3. For this reasons, great attention has been paid to the issue of digital cooperation within the UN General Secretariat, which has set up for this purpose the High Level Panel for Digital Cooperation which has produced the Recommendation for a global commitment for digital cooperation, aimed at overcoming the tensions and inequalities that characterize the topic of technology. The Report of the High-level Panel published in June 2019 explicitly clarifies the functional nexus between new technologies and the attainment of SDGs and reiterates the need of bridging the digital divide, through economic and political cooperation on a global scale. Following up with such an approach, United Nations Secretary-General António Guterres presented, on 11 June 2020, a set of recommended actions for the international community to help ensure that all people are connected, respected and protected in the digital age. Lastly, on 21 September 2020, the General Assembly adopted Resolution A/RES/75/1 (Declaration on the commemoration of the seventy-fifth anniversary of the United Nations), in which the commitment to increase and improve digital cooperation is solemnly undertaken. Summarizing, it is well understood that the current UN’s approach is based on the idea that new information technologies exerts an ‘accelerating’ function with respect to the SDGs and are functional to economic development in a ‘servant’ logic.

4. In order to try to problematize this overly simplified assumption, a broader perspective can be introduced which connects new technologies and human development. Human development can be described, through a UNDP definition, as “a process of broadening human possibilities to enable individuals to enjoy a long and healthy life, be educated and have access to the resources necessary for a decent standard of living”. The notion was developed at a time when the issue of the impact of new technologies was certainly not visible in the terms in which it is today. Moreover, the definition seems to be affected by a certain reductionist attitude, probably deriving from the need to measure human development by means of simple and universally indexes which are mainly quantitative in their essence. It should also be stressed that the concept of human development was developed in a context totally unrelated to the prospects opened up by new technologies in relation to their current or potential impact on human beings. What is lacking therefore is a proper consideration of the impact that the development of the new technologies exerts both with respect to the concept of human development and with respect to the role of the human factor as a counterbalancing value that should pervade any affirmation of technological and algorithmic power.
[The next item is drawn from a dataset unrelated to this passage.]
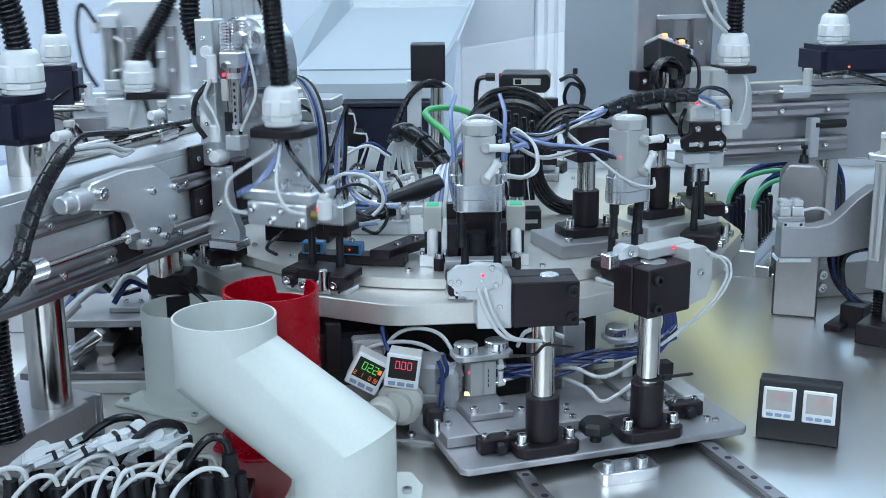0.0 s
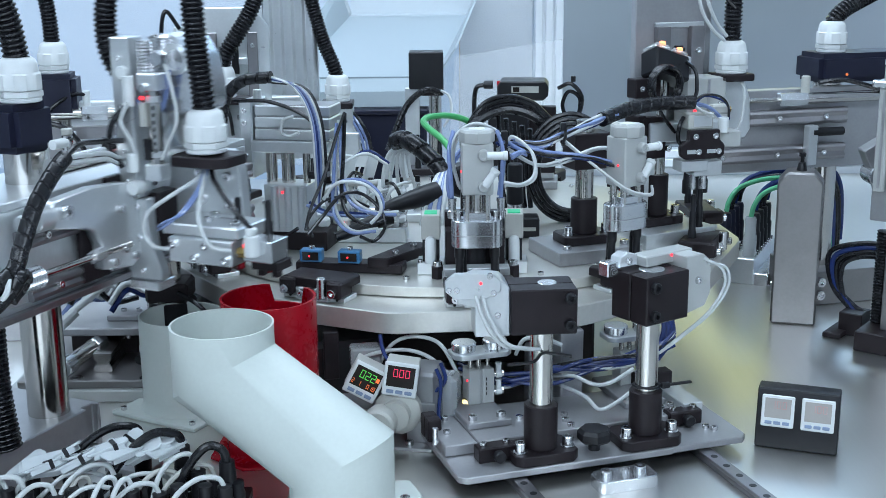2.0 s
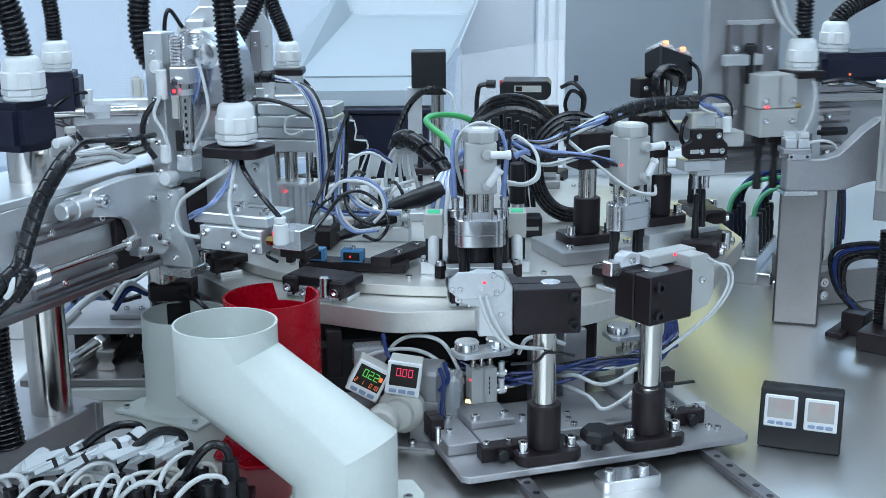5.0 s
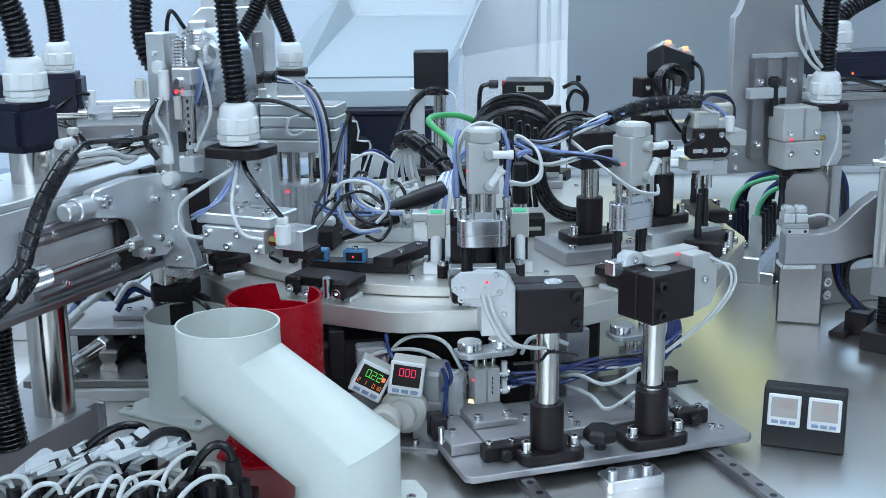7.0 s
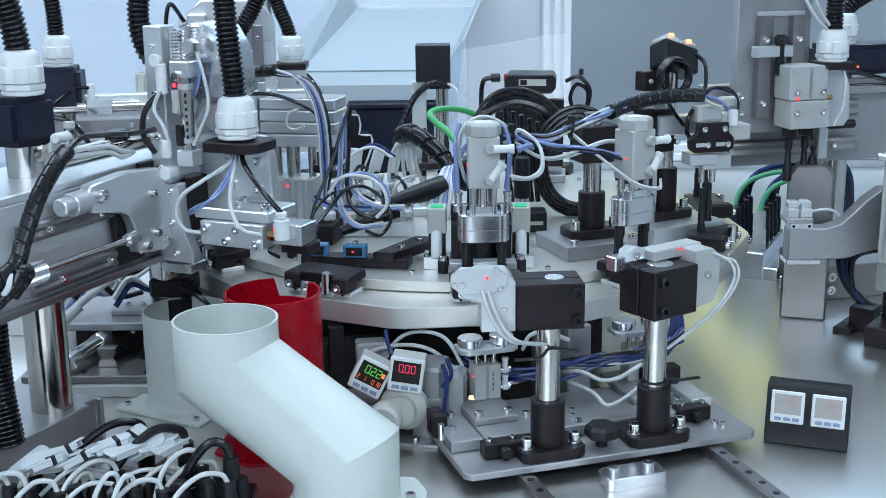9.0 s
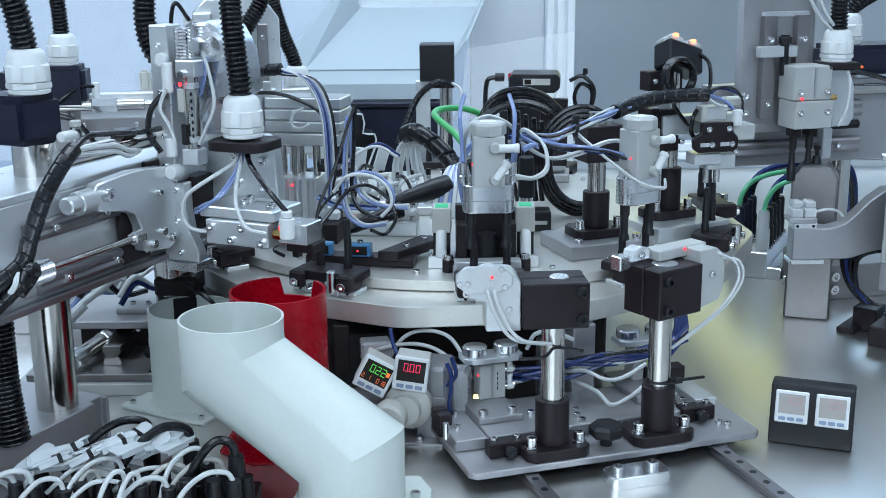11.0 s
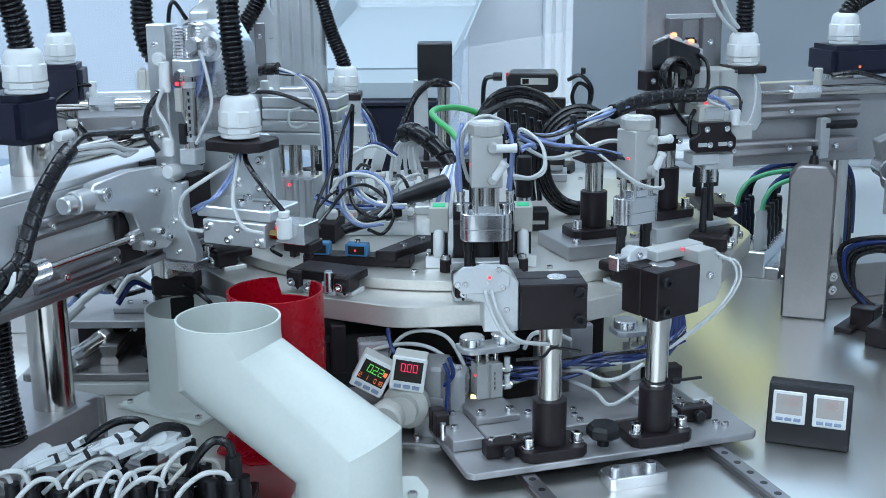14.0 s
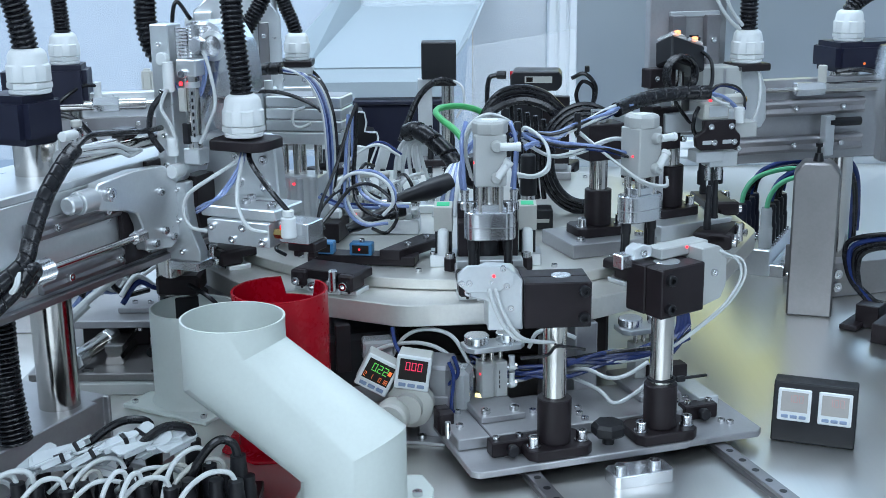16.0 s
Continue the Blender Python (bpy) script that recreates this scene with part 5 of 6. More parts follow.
# the small gripper over the fourth nest
def small_gripper():
    t = thing("plate_gripper", at(268, 1246, 0, 14), "small gripper behind a black slotted plate on an arm", "gripper", "grippers over the dial")
    part("arm", bx(shape(), -44, -24, 30, 44, 119.5, 262, 1), ALU, t)
    part("bridge", bx(shape(), -44, 40, 14, 30, 226, 246, 1), ALU, t)
    part("bracket", bx(shape(), 4, 46, -12, 14, 222, 238, 1), CYLG, t)
    b = shape()
    pri(b, [(-24, 216), (-18, 212), (20, 212), (25, 216), (25, 226), (19, 232), (19, 242), (-16, 242), (-16, 232), (-25, 226)], -18, -12, "y", 1)
    part("slotted_plate", b, BLACKA, t)
    for x in (-9, 13):
        screw(t, x, -18, 236, "-y", 3.2)
        part("slot", bx(shape(), x - 8, x + 5, -18.4, -17.6, 218, 222, 0), ALU, t)
        screw(t, x + 4, -18, 220, "-y", 3.2)
    part("sensor", bx(shape(), -14, 14, -12, 4, 242, 258, 1), GREYP, t)
    part("sensor_label", bx(shape(), -8, 12, -12.5, -11.8, 245, 256, 0), ALU, t)
    b = shape()
    bx(b, -20, 10, -12, 10, 198, 210, 1)
    bx(b, -4, 28, -8, 12, 192, 208, 1)
    part("jaw_block", b, ALU, t)
    for x in (-2, 10):
        part("jaw", cy(shape(), x, -2, 178, 3.4, 16, seg=12), SCREW, t)
    part("fitting", cy(shape(), 24, -14, 238, 5.4, 16, seg=14, bev=0.8), WHITEP, t)
    part("fitting", bx(shape(), 12, 34, -10, 2, 256, 266, 2), GREYP, t)
    part("lead", tb(shape(), [(-16, -4, 254), (-22, -8, 246), (-22, -6, 232), (-16, -4, 224)], 2.2, 8), RUBBER, t)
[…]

5. A second element of complexification underscores the awkward relationship of new technologies and environmental sustainability. Indeed, no real development is conceivable without embedding in it the concept of sustainability, as an intrinsic and constitutive building block. As we are plunging into a new era of human history pervaded by an unprecedented technological momentum, a careful scrutiny should be extended to the impact of new technologies on the environment. To date the 2030 Agenda’s framework depicts technology as instrumental and servant with respect to the goals already otherwise set. It is a dynamic that rests on an assumption that has not been fully demonstrated: namely, that technology is environmentally neutral, and that technological fortunes are to some extent only purportedly progressive, that is, they do not necessarily entail linear improvements in society and increase environmental values. These assumptions need to be verified, with a particular focus on the energetic impact and on the path dependence induced in traditional societies and developing countries.

6. On the basis of such e double complexification, it is hard to describe the access to new technologies as purely functional to the logic of human and economic development. Technology is becoming a goal in itself, and is becoming a place susceptible of a progressive substitution of the physical space. Social psychologists are increasingly aware of many risks for human intelligence and ability induced by technological dependence. Freedom of speech, informative self determination, and even human identity are at stake in this process. Technological transformative impact is reshaping the world, obliterating the separation between the offline and online dimensions and leading to a rethinking of the very notion of ‘world’, well beyond that traditionally perceived as physical, and the notion of ‘object’ relevant in the context of a new ‘informational space’ (the Infosphere, as elaborated by Luciano Floridi). Also the current metaverse revolution should be seen, in this perspective, in its dangerous dystopian reach. Moreover, new technologies enable an informational capitalism that easily becomes also a ‘cognitive’ capitalism: indeed not a virtuous open society of knowledge, as hoped for at the dawn of the Internet, but rather a system of control and distribution of knowledge, and with it of information, that is vassal to the power and profit logic of the large informational platforms. The risk that extending this solution to underdeveloped countries will not be in itself sufficient to bridge inequalities and eradicate poverty becomes self-evident. Indeed, it is not all about digital cooperation and bridging the digital divide. Technology, far from being merely servant, is instead dominant and transformative and requires some form of governance at the universal level: a governance that should be clearly aimed both at human development, made possible through human agency, and at environmental sustainability.